The article states, "the Department of Veterans Affairs won't help pay for service dogs for PTSD, citing a lack of scientific evidence. But it's launching a study to find out what effect specially trained service dogs can have on the lives of veterans with PTSD."


Hooray! Sort of...


This is a classic example of how a government program is not as flexible as a private or individualized program. We in the health care field – and specifically mental health field – have known for years the benefits of service dogs and interactions with animals. Equine therapy has been proven very helpful for kids with autism and behavioral disorders. Yes, we may not have double-blind random controlled trials on the efficacy to veterans, but from our ability to extrapolate, it just makes empiric sense.


Even if the VA eventually pulls its head out of the sand and covers this expense, what's to happen to the veterans who need these services every day in the interim?


It's a complaint Patricia Dorn, director of the VA's Rehabilitation Research and Development Service in Washington, D.C. has heard repeatedly... "We understand, veterans are not happy with the agency in that we're not just providing this benefit," Dorn says. "But for an agency with [over] 150 hospitals and millions of veterans we serve, we need to have the evidence base to make a determination."


This is straight from the mouth of a high-ranking VA official. Since the VA is using public funds, those programs should rightfully be vetted, researched, and vetted again. I actually agree with that sentiment because I want public agencies to be good stewards of my tax dollars. But that's another argument for dissolving the VA and helping veterans get their health care from private sources: private sources are more efficient and flexible.

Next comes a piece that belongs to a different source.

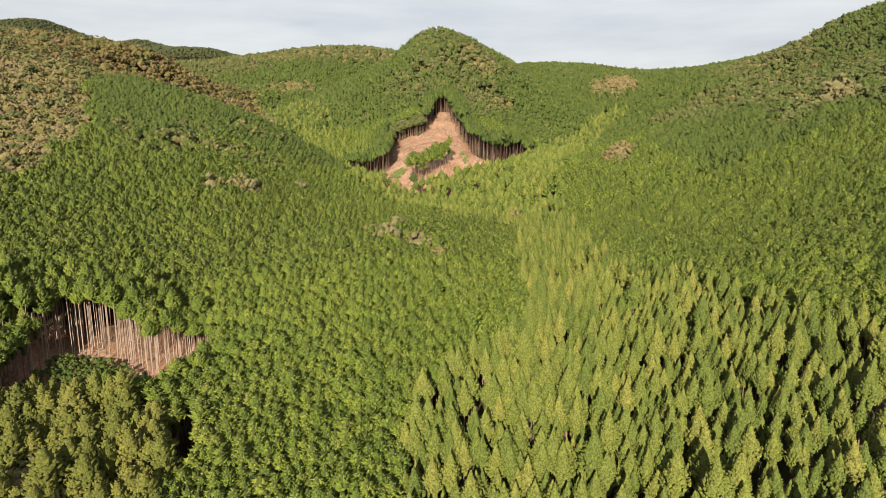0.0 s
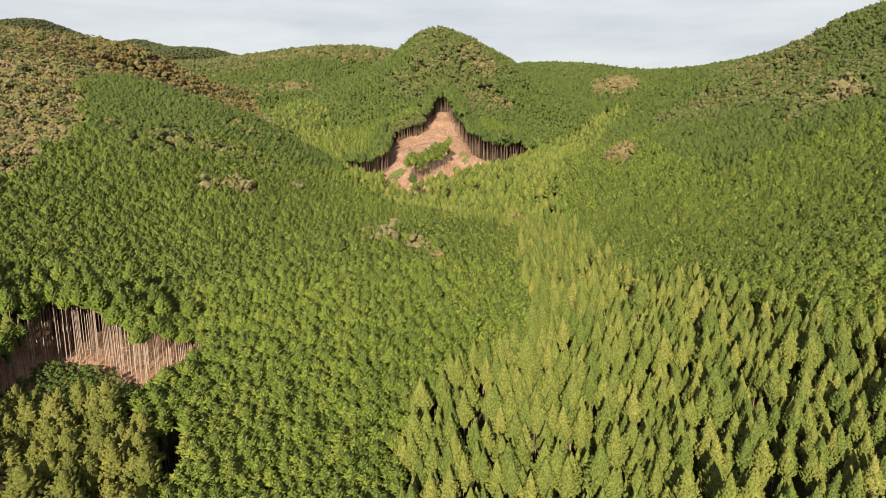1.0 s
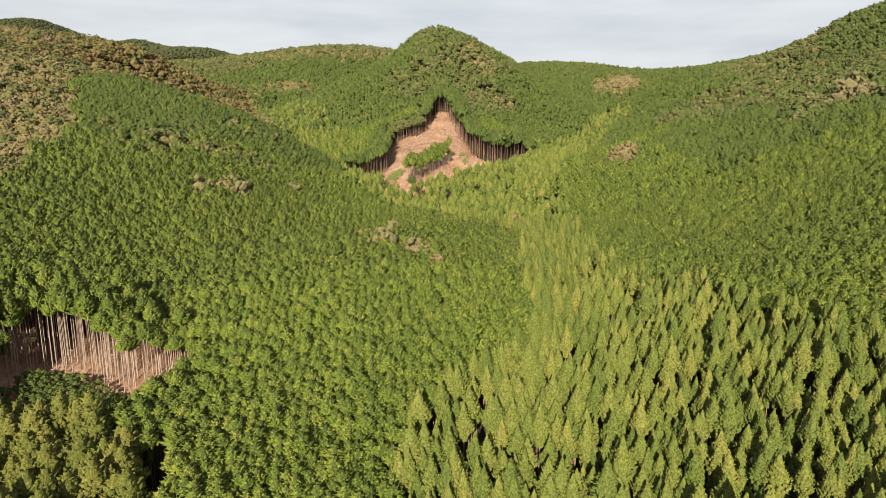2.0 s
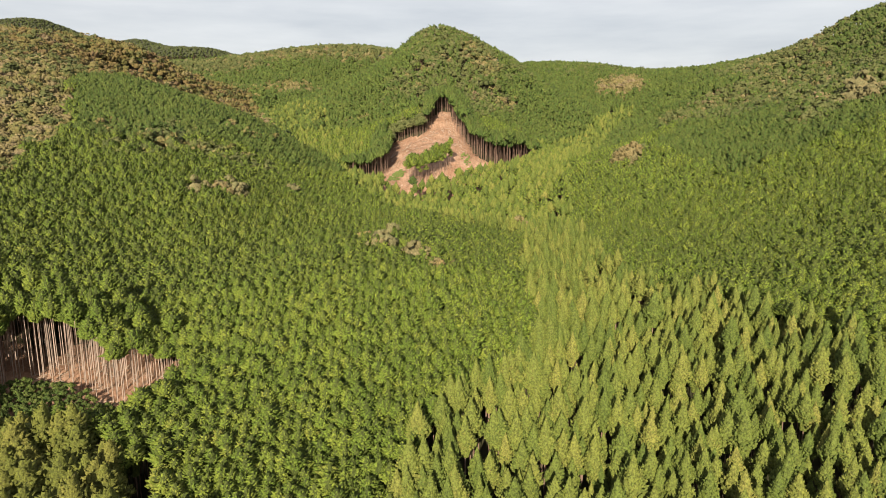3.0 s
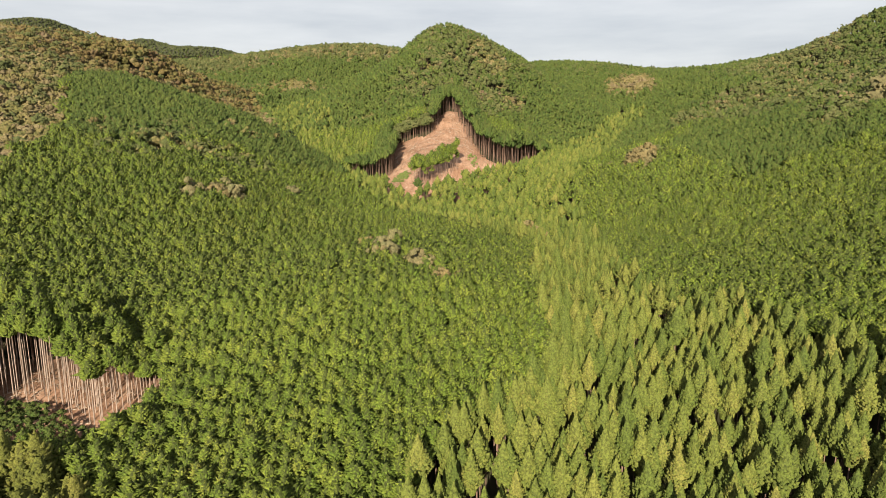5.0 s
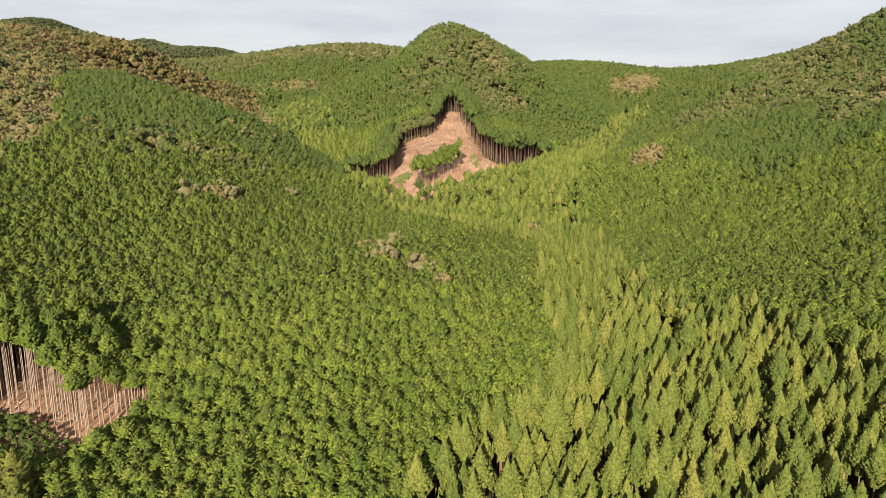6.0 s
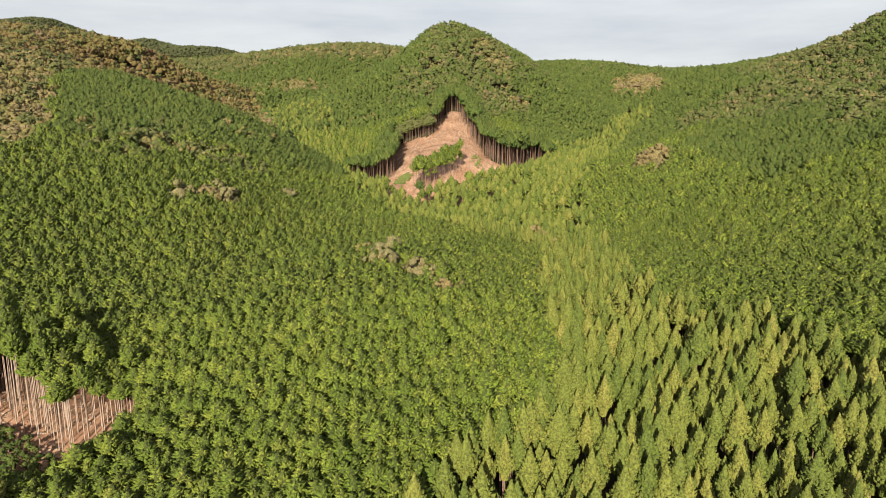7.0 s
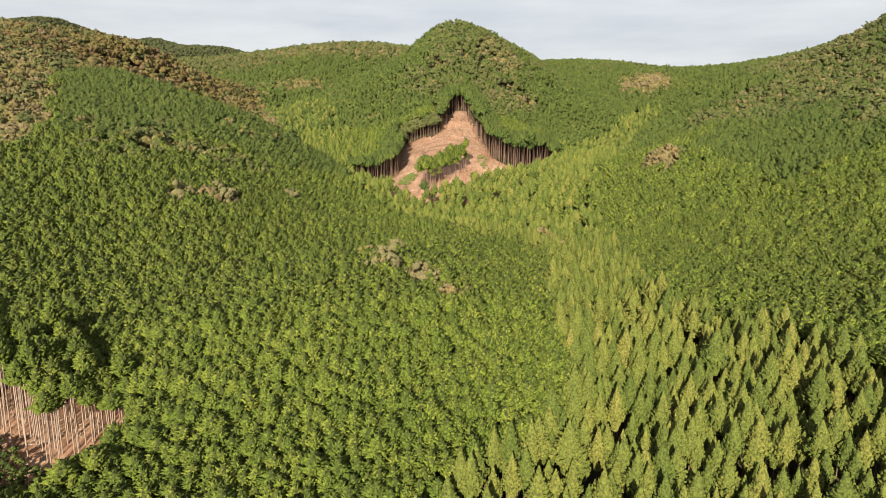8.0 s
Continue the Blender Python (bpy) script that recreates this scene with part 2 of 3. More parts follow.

I've treated veterans before and would love to prescribe equine therapy or a service animal for some of them because I know it will help their mood, their self-esteem, and their feelings of loneliness. If a physician writes a prescription for a service dog, it should be covered – no questions asked. Unfortunately, in our current VA system, my recommendations have to go through a benefits coordinator who requires a request to a psychologist and on and on and on. Is the physician's recommendation worth anything anymore?


Underneath the P.S.Y.C.H. plan, veterans will have the ability to see a local provider and be prescribed what they need immediately. The federal government will subsidize the treatment plans immediately and give veterans the support and autonomy they've earned as members of the armed forces. The veteran can take that prescription – for medicine, therapy, etc. – to wherever they want and patronize the business of their choosing.


The article finishes with some concerns about the quality of service dogs, and how there were reports that "veterans sometimes get tricked into buying dogs that aren't properly trained." Here's the utility of a market economy. Those dogs and that company are less likely to get repeat customers if their quality is in question. So instead of letting a huge government entity micromanage a niche industry, let the American public do so. We're pretty good at it.